Rise of the Cybermen
Written By: Tom MacRae
Directed By: Graeme Harper
Produced By: Russell T Davies, Phil Collinson & Julie GardnerBroadcast Date: 13 May 2006
Reviewed by Louis Rabinowitz for The Gallifrey Times
To celebrate Doctor Who’s 50th anniversary and the upcoming broadcast of Neil Gaiman’s Nightmare in Silver, I’ll be reviewing all of the post-2005 episodes featuring the Cybermen, staring with Rise of the Cybermen and ending with Closing Time – and along the way, finding out which episode’s the best of the bunch.
The Cybermen had been gone for a long time. Since their previous appearance in 1988’s Silver Nemesis, the silver cyborgs had been left to rot for almost two decades. But with series two of the revived series, the Cybermen were finally brought back. And first up in this series of reviews, it’s the first of a two-part story, Rise of the Cybermen.
For an era regarded as pretty light on the sci-fi aspects of Doctor Who, the central premise of Rise of the Cybermen, parallel universes, sounds much more suited to the timey-wimey shenanigans of Moffat’s era than the comparatively sci-fi-light Russell T Davies era. But while it’s an idea that is explored fully later on, the actual concept of parallel universes is left alone, so we can focus on the proper plot of the episode.
The eponymous Cybermen are off-screen for a large chunk of the episode, but their presence is felt throughout the episode – there’s a sense of inevitability that the metal creatures will be let off the leash later on in the episode. It’s a brand new origin story for the Cybermen – no longer are they creatures from twin planet Mondas, they’re the inventions of mad scientist John Lumic, which also means a brand new look for the monsters… but more on that later.
Rise of the Cybermen, while absolutely not a Doctor-lite story, does see less screen-time for David Tennant than usual, who takes a back seat to the more personal stories of Rose and Mickey. Opinion on Rose is split, and while I’ve never been a huge fan of the character, her story’s quite an interesting look into the idea of the differences between universes. In the universe where Rise and Age take place, Rose’s father Pete is still alive, working for John Lumic and flogging health drinks, which understandably tempts Rose into going after him… which she does, by infiltrating parallel Jackie’s birthday party as waiters with the Doctor.
Meanwhile in Cybus Industries, who handily have sold earpieces to pretty much every civilian, they’re busy working on making the Cybermen.
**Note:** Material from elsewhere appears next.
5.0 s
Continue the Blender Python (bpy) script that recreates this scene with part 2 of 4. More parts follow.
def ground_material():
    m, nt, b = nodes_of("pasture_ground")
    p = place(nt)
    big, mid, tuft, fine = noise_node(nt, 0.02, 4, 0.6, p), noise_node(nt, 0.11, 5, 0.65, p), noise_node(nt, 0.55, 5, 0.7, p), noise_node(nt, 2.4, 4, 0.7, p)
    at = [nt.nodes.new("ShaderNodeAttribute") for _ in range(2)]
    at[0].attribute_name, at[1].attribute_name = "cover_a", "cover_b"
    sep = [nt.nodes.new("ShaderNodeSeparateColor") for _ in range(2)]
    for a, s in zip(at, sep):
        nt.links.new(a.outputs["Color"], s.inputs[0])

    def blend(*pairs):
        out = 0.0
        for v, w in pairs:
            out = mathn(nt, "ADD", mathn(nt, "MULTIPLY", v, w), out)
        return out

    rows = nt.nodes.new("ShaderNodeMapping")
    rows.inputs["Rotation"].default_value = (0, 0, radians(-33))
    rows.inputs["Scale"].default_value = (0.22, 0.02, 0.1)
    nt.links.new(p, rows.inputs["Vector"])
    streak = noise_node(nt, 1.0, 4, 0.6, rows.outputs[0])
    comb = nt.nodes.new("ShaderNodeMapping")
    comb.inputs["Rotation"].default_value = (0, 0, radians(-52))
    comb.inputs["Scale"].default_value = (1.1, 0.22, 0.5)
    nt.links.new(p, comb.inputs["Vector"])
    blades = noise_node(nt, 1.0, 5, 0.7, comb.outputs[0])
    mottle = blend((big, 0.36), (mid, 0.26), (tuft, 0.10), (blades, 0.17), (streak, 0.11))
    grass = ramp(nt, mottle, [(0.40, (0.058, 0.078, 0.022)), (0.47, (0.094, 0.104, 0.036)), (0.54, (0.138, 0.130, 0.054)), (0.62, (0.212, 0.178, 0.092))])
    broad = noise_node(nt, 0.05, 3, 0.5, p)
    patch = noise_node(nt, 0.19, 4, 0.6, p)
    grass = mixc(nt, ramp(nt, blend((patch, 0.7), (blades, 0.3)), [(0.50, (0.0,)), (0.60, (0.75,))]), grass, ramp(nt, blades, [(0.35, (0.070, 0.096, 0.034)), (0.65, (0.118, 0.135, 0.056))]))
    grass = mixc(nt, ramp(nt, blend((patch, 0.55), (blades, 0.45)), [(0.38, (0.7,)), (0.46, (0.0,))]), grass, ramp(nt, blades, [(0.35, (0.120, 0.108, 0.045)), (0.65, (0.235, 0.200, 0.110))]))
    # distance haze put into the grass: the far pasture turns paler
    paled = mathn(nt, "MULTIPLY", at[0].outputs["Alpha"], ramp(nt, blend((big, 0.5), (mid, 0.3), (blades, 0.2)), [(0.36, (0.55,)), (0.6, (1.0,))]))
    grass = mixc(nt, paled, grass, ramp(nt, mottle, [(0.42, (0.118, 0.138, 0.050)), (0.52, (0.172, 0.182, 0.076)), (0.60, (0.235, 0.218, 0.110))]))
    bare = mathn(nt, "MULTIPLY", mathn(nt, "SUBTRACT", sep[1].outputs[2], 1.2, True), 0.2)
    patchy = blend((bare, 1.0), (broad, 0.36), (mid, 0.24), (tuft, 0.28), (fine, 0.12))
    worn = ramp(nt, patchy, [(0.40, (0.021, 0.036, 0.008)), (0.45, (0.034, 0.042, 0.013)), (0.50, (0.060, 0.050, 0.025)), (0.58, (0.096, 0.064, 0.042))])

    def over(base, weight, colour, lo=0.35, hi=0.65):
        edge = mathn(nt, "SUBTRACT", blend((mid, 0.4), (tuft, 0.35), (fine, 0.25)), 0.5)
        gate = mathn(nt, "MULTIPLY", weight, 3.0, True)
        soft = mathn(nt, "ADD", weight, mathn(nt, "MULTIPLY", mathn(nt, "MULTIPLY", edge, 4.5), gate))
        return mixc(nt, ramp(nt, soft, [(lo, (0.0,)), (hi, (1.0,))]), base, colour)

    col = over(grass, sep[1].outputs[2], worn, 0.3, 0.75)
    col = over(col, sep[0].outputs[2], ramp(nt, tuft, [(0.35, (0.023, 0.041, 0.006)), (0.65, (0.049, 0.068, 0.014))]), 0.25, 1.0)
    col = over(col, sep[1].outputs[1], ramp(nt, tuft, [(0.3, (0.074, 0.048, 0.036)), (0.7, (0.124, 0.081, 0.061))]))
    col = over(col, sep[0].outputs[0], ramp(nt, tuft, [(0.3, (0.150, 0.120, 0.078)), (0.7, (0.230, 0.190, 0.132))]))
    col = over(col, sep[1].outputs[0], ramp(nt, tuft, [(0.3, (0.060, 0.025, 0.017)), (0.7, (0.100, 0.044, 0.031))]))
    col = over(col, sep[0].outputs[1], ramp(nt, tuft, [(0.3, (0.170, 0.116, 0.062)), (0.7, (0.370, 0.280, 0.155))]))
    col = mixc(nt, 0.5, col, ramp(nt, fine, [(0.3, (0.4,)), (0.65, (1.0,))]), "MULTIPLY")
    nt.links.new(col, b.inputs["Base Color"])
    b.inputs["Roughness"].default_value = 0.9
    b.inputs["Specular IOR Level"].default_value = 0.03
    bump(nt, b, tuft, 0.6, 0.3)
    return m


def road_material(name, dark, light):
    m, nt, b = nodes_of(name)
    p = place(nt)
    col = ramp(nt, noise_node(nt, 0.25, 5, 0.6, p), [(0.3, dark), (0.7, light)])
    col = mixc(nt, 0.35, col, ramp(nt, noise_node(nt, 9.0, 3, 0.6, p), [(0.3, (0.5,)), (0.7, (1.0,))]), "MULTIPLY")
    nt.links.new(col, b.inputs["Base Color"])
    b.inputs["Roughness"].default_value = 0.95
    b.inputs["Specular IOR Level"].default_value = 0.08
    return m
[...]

Exactly why is never made clear, and it’s a little bit of a sticking point that the only reason that Lumic creates the Cybermen is ‘he’s insane’. Sadly, John Lumic is the nadir of this two-parter – the character’s not badly written, but he’s played so over-the-top and campy by Roger Lloyd Pack that it clouds all perceptions of the character.
But finally, the Cybermen are deployed on Jackie’s party. The introduction shot of the Cybermen to 21st century Who is excellently handled (classic Who director Graeme Harper’s direction is excellent throughout the two-parter, but it’s at his best here) – coupled with the imposing stomping sound effect and excellent re-design, the Cybermen are finally scary again.
But by the point that the Cybermen crash through the windows of the mansion, there’s just five minutes left to go: enough for the Cybermen to show what they’re really capable of. Kudos to Tom MacRae for really making these Cybermen as powerful as possible – they haven’t been bettered in 21st century Who just yet, and that’s partially down to the writing.
There’s a great cliffhanger to finish off the episode, too – the Doctor, Rose, Mickey and the parallel universe gang are cornered by the Cybermen… who refuse their surrender, and order ‘maximum deletion’. While giving the Cybermen a Dalek-esque catchphrase might not be original, but it’s every bit as memorable as ‘Exterminate!’ or er… ‘Sontar-ha!’.
So in conclusion: while the villain of the piece is frankly, rubbish, and the plot’s a little thin, Rise of the Cybermen serves as a great introduction of Doctor Who‘s second most famous villain into the 21st century, complete with a new re-design, as well as setting up The Age of Steel‘s all-out Cyber-fest with an edge-of-your-seat cliffhanger.